* START DATA EXCERPT *
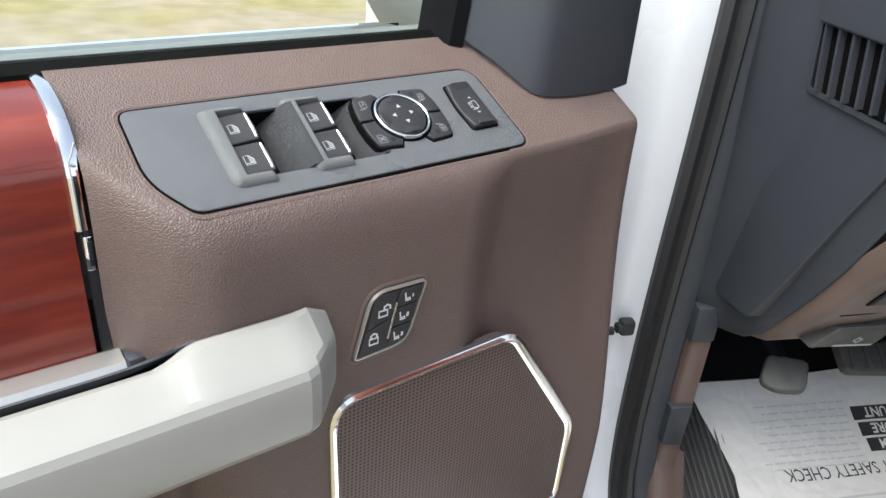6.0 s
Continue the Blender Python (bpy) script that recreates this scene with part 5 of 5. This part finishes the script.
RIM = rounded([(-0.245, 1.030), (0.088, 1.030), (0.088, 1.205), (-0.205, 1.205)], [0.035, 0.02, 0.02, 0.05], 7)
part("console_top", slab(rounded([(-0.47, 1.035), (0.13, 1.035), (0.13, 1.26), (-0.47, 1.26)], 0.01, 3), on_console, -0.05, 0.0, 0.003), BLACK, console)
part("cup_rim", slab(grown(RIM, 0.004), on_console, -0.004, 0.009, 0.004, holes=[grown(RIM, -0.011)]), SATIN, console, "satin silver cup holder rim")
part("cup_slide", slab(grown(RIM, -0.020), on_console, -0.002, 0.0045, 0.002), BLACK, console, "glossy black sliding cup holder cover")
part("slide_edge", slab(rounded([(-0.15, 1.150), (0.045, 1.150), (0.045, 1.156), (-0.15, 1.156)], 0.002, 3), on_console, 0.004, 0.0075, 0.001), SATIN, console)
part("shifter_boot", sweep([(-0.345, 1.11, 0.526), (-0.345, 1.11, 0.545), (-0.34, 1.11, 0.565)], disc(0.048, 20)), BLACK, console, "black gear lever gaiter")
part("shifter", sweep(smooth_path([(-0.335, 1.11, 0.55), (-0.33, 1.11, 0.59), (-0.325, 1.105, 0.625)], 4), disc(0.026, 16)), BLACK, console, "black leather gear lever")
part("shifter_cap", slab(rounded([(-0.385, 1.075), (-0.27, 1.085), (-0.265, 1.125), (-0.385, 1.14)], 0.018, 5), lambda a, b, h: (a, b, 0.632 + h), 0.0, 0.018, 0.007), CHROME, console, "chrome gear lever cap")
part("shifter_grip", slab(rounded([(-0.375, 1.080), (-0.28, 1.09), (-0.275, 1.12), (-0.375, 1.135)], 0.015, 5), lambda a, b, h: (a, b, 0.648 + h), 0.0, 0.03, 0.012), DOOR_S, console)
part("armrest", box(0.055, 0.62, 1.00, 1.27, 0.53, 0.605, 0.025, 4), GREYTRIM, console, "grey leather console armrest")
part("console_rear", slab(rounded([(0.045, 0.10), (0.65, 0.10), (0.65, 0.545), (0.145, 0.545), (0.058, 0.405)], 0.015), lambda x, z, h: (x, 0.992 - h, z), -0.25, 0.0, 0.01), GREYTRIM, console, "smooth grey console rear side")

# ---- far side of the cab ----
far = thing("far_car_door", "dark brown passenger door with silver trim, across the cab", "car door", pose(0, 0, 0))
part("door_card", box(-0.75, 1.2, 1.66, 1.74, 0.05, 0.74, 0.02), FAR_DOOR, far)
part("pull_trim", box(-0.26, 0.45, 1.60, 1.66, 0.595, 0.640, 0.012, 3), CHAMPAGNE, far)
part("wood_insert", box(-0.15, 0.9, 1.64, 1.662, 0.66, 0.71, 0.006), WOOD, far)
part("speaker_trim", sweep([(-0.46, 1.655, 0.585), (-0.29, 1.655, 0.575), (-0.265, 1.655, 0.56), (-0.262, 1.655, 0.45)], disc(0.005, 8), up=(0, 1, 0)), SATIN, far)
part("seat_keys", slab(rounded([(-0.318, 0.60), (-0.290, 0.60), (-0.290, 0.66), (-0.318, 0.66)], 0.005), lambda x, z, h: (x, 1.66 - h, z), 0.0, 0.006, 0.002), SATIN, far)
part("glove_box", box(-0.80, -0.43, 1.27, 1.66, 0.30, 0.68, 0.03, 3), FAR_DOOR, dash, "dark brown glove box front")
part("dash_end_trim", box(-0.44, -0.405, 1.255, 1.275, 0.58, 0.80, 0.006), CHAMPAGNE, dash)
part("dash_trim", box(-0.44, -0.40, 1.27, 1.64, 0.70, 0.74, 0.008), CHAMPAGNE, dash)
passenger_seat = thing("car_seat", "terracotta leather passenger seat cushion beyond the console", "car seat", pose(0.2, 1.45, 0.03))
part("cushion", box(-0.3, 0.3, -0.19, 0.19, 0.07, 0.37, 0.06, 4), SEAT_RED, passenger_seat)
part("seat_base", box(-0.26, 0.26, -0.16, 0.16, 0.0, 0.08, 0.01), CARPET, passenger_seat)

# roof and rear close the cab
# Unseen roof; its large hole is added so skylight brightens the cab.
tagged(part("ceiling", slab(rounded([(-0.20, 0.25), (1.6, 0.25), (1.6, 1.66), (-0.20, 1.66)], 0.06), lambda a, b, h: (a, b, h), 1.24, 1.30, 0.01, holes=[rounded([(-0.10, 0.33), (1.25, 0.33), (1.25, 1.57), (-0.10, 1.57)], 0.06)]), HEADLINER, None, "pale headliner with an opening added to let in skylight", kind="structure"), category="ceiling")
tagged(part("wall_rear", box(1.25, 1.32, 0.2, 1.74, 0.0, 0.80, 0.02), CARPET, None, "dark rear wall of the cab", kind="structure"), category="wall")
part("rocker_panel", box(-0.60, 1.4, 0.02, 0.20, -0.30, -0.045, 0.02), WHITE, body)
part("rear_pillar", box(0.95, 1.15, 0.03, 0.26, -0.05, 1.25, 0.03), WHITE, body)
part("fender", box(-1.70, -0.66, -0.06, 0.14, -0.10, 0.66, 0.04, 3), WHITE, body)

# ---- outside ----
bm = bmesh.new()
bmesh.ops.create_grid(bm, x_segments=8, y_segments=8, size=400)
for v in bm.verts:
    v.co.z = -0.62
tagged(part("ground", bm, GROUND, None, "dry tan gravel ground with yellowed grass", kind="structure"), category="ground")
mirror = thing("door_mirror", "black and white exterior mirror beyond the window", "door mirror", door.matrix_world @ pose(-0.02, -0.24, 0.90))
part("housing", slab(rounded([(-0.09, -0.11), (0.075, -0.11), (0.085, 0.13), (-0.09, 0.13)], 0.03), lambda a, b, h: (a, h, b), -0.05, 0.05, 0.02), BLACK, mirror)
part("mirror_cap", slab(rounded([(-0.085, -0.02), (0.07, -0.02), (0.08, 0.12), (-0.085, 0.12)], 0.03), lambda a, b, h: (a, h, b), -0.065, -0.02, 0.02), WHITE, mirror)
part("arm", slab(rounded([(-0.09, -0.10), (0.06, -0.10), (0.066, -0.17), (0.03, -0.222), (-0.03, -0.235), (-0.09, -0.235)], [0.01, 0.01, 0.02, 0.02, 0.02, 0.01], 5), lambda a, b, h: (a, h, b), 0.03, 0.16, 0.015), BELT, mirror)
* END DATA EXCERPT *
# PROBLEM DESCRIPTION
Copy every line above word for word and exclude the pictures.

# COMPLETE ANSWER
6.0 s
Continue the Blender Python (bpy) script that recreates this scene with part 5 of 5. This part finishes the script.
RIM = rounded([(-0.245, 1.030), (0.088, 1.030), (0.088, 1.205), (-0.205, 1.205)], [0.035, 0.02, 0.02, 0.05], 7)
part("console_top", slab(rounded([(-0.47, 1.035), (0.13, 1.035), (0.13, 1.26), (-0.47, 1.26)], 0.01, 3), on_console, -0.05, 0.0, 0.003), BLACK, console)
part("cup_rim", slab(grown(RIM, 0.004), on_console, -0.004, 0.009, 0.004, holes=[grown(RIM, -0.011)]), SATIN, console, "satin silver cup holder rim")
part("cup_slide", slab(grown(RIM, -0.020), on_console, -0.002, 0.0045, 0.002), BLACK, console, "glossy black sliding cup holder cover")
part("slide_edge", slab(rounded([(-0.15, 1.150), (0.045, 1.150), (0.045, 1.156), (-0.15, 1.156)], 0.002, 3), on_console, 0.004, 0.0075, 0.001), SATIN, console)
part("shifter_boot", sweep([(-0.345, 1.11, 0.526), (-0.345, 1.11, 0.545), (-0.34, 1.11, 0.565)], disc(0.048, 20)), BLACK, console, "black gear lever gaiter")
part("shifter", sweep(smooth_path([(-0.335, 1.11, 0.55), (-0.33, 1.11, 0.59), (-0.325, 1.105, 0.625)], 4), disc(0.026, 16)), BLACK, console, "black leather gear lever")
part("shifter_cap", slab(rounded([(-0.385, 1.075), (-0.27, 1.085), (-0.265, 1.125), (-0.385, 1.14)], 0.018, 5), lambda a, b, h: (a, b, 0.632 + h), 0.0, 0.018, 0.007), CHROME, console, "chrome gear lever cap")
part("shifter_grip", slab(rounded([(-0.375, 1.080), (-0.28, 1.09), (-0.275, 1.12), (-0.375, 1.135)], 0.015, 5), lambda a, b, h: (a, b, 0.648 + h), 0.0, 0.03, 0.012), DOOR_S, console)
part("armrest", box(0.055, 0.62, 1.00, 1.27, 0.53, 0.605, 0.025, 4), GREYTRIM, console, "grey leather console armrest")
part("console_rear", slab(rounded([(0.045, 0.10), (0.65, 0.10), (0.65, 0.545), (0.145, 0.545), (0.058, 0.405)], 0.015), lambda x, z, h: (x, 0.992 - h, z), -0.25, 0.0, 0.01), GREYTRIM, console, "smooth grey console rear side")

# ---- far side of the cab ----
far = thing("far_car_door", "dark brown passenger door with silver trim, across the cab", "car door", pose(0, 0, 0))
part("door_card", box(-0.75, 1.2, 1.66, 1.74, 0.05, 0.74, 0.02), FAR_DOOR, far)
part("pull_trim", box(-0.26, 0.45, 1.60, 1.66, 0.595, 0.640, 0.012, 3), CHAMPAGNE, far)
part("wood_insert", box(-0.15, 0.9, 1.64, 1.662, 0.66, 0.71, 0.006), WOOD, far)
part("speaker_trim", sweep([(-0.46, 1.655, 0.585), (-0.29, 1.655, 0.575), (-0.265, 1.655, 0.56), (-0.262, 1.655, 0.45)], disc(0.005, 8), up=(0, 1, 0)), SATIN, far)
part("seat_keys", slab(rounded([(-0.318, 0.60), (-0.290, 0.60), (-0.290, 0.66), (-0.318, 0.66)], 0.005), lambda x, z, h: (x, 1.66 - h, z), 0.0, 0.006, 0.002), SATIN, far)
part("glove_box", box(-0.80, -0.43, 1.27, 1.66, 0.30, 0.68, 0.03, 3), FAR_DOOR, dash, "dark brown glove box front")
part("dash_end_trim", box(-0.44, -0.405, 1.255, 1.275, 0.58, 0.80, 0.006), CHAMPAGNE, dash)
part("dash_trim", box(-0.44, -0.40, 1.27, 1.64, 0.70, 0.74, 0.008), CHAMPAGNE, dash)
passenger_seat = thing("car_seat", "terracotta leather passenger seat cushion beyond the console", "car seat", pose(0.2, 1.45, 0.03))
part("cushion", box(-0.3, 0.3, -0.19, 0.19, 0.07, 0.37, 0.06, 4), SEAT_RED, passenger_seat)
part("seat_base", box(-0.26, 0.26, -0.16, 0.16, 0.0, 0.08, 0.01), CARPET, passenger_seat)

# roof and rear close the cab
# Unseen roof; its large hole is added so skylight brightens the cab.
tagged(part("ceiling", slab(rounded([(-0.20, 0.25), (1.6, 0.25), (1.6, 1.66), (-0.20, 1.66)], 0.06), lambda a, b, h: (a, b, h), 1.24, 1.30, 0.01, holes=[rounded([(-0.10, 0.33), (1.25, 0.33), (1.25, 1.57), (-0.10, 1.57)], 0.06)]), HEADLINER, None, "pale headliner with an opening added to let in skylight", kind="structure"), category="ceiling")
tagged(part("wall_rear", box(1.25, 1.32, 0.2, 1.74, 0.0, 0.80, 0.02), CARPET, None, "dark rear wall of the cab", kind="structure"), category="wall")
part("rocker_panel", box(-0.60, 1.4, 0.02, 0.20, -0.30, -0.045, 0.02), WHITE, body)
part("rear_pillar", box(0.95, 1.15, 0.03, 0.26, -0.05, 1.25, 0.03), WHITE, body)
part("fender", box(-1.70, -0.66, -0.06, 0.14, -0.10, 0.66, 0.04, 3), WHITE, body)

# ---- outside ----
bm = bmesh.new()
bmesh.ops.create_grid(bm, x_segments=8, y_segments=8, size=400)
for v in bm.verts:
    v.co.z = -0.62
tagged(part("ground", bm, GROUND, None, "dry tan gravel ground with yellowed grass", kind="structure"), category="ground")
mirror = thing("door_mirror", "black and white exterior mirror beyond the window", "door mirror", door.matrix_world @ pose(-0.02, -0.24, 0.90))
part("housing", slab(rounded([(-0.09, -0.11), (0.075, -0.11), (0.085, 0.13), (-0.09, 0.13)], 0.03), lambda a, b, h: (a, h, b), -0.05, 0.05, 0.02), BLACK, mirror)
part("mirror_cap", slab(rounded([(-0.085, -0.02), (0.07, -0.02), (0.08, 0.12), (-0.085, 0.12)], 0.03), lambda a, b, h: (a, h, b), -0.065, -0.02, 0.02), WHITE, mirror)
part("arm", slab(rounded([(-0.09, -0.10), (0.06, -0.10), (0.066, -0.17), (0.03, -0.222), (-0.03, -0.235), (-0.09, -0.235)], [0.01, 0.01, 0.02, 0.02, 0.02, 0.01], 5), lambda a, b, h: (a, h, b), 0.03, 0.16, 0.015), BELT, mirror)